Mentoring works best when it is a conversation, not a guessing game.
New members sometimes wait for a mentor to tell them exactly what to do next. Experienced members may
assume a mentor already knows they are confused, stuck, nervous, or unsure about Base Camp. In both
cases, silence can slow progress.
What’s New
Enhanced Pathways gives members more ways to grow through speeches, meeting roles, leadership
activities, and Education Series presentations.
That variety is helpful, but it also means members may need more guidance choosing what to do next.
A mentor can help — but only when the member shares questions, goals, concerns, and progress.
Helpful Tip
Bring one question to every mentor conversation.
It does not have to be complicated. Ask about your next project, your next speech, your evaluation,
your meeting role, or how to use feedback from your last assignment. One question can turn a short
conversation into real progress.
Mentoring Is a Partnership
A mentor is not there to do the work for you. A mentor is there to help you understand the work,
prepare for it, and learn from it.
The member brings goals, questions, effort, and honesty. The mentor brings experience, encouragement,
perspective, and practical advice. When both people participate, mentoring becomes useful.
When only one person participates, mentoring becomes frustrating.
What Your Mentor Needs to Know
Your mentor does not need a long report. A few honest comments can help your mentor understand where
you are and how to help.
- I am not sure which project to open next.
- I want to give another speech, but I do not know when to schedule it.
- I received feedback, but I am not sure how to apply it.
- I am confused by Base Camp.
- I would like help preparing for a meeting role.
- I want to move faster, but I need a plan.
Those simple statements give your mentor something useful to respond to.
Questions Members Can Ask
If you are not sure how to begin a mentor conversation, start with one of these questions:
- What should I work on next in my path?
- Which project would help me build confidence?
- How can I improve my next speech?
- What meeting role would help me grow?
- Can you help me understand my evaluation?

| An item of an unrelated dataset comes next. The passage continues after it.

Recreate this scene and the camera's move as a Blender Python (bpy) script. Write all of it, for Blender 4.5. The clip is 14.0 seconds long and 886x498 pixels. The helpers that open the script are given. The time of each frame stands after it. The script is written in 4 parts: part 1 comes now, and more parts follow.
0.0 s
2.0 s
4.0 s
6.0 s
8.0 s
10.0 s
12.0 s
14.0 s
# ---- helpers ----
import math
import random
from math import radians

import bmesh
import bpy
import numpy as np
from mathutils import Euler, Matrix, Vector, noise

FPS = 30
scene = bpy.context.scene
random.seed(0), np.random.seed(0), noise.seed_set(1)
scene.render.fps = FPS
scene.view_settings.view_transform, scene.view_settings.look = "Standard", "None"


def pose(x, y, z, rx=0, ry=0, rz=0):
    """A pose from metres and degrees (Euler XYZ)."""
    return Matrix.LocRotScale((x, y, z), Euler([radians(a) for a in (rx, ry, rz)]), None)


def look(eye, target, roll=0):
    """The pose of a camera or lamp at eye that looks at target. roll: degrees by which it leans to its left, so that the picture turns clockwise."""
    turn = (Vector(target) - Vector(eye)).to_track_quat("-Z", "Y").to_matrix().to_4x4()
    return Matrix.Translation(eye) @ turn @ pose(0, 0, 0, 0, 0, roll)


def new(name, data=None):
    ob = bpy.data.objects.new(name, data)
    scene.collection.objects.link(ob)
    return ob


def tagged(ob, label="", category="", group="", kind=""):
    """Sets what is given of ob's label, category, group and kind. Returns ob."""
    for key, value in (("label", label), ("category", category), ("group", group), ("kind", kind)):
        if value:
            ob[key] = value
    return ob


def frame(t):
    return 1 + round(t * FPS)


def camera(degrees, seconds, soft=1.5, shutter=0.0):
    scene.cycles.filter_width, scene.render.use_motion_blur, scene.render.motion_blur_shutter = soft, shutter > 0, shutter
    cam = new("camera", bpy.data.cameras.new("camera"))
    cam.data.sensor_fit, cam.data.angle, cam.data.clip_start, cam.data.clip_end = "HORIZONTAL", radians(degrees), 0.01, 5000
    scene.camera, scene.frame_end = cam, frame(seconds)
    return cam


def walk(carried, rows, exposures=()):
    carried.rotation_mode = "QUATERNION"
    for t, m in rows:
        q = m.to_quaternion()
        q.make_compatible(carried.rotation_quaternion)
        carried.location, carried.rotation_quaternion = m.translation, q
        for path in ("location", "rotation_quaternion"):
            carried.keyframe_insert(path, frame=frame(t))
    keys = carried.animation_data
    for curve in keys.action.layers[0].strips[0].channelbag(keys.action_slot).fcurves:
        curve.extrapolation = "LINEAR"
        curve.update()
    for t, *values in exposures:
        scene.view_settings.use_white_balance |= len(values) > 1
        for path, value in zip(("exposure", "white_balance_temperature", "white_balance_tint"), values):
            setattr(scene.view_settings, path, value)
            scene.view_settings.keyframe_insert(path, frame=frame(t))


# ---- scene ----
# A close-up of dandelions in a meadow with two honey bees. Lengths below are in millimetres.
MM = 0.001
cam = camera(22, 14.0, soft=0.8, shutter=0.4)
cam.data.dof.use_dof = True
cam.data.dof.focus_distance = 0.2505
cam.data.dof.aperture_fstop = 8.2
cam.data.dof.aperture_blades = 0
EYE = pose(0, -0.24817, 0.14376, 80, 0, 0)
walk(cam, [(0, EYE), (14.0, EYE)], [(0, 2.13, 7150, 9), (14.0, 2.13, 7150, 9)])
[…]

- How do I turn feedback into action?
- What is one thing I should practice before my next assignment?
A clear question gives your mentor a clear way to help.
Mentors Should Ask, Too
Mentoring is not only the member’s responsibility. Mentors can help by asking simple, direct questions
instead of waiting for the member to request help.
- What are you working on now?
- What would you like to do next?
- What part of Pathways feels unclear?
- What feedback from your last speech do you want to use?
- Would you like help choosing a speech date?
- Is there a meeting role you would like to try?
These questions can uncover small problems before they become large obstacles.
Silence Can Look Like Disinterest
When a member does not ask questions, a mentor may assume everything is fine. When a mentor does not
check in, a member may assume the mentor is not interested.
Often, neither assumption is true.
The member may be unsure what to ask. The mentor may be trying not to pressure the member. A brief
conversation can clear up the misunderstanding.
A Simple Club Strategy
Clubs can make mentoring stronger by encouraging short, regular check-ins. These do not need to be
formal meetings. A two-minute conversation before or after a club meeting can be enough.
- Ask every new member to identify one Pathways question.
- Encourage mentors to check in after the Ice Breaker.
- Help members schedule their next speech before momentum fades.
- Remind members that asking for help is part of learning.
- Celebrate progress, not just completion.
The goal is not to create more work. The goal is to create more connection.
Bottom Line
Your mentor cannot read your mind.
If you are confused, ask. If you are stuck, say so. If you have a goal, share it. If you need help
choosing the next step, invite your mentor into the conversation.
Mentoring works best when members and mentors talk openly, ask practical questions, and focus on the
next clear step.
In Pathways, progress grows faster when members do not try to figure everything out alone.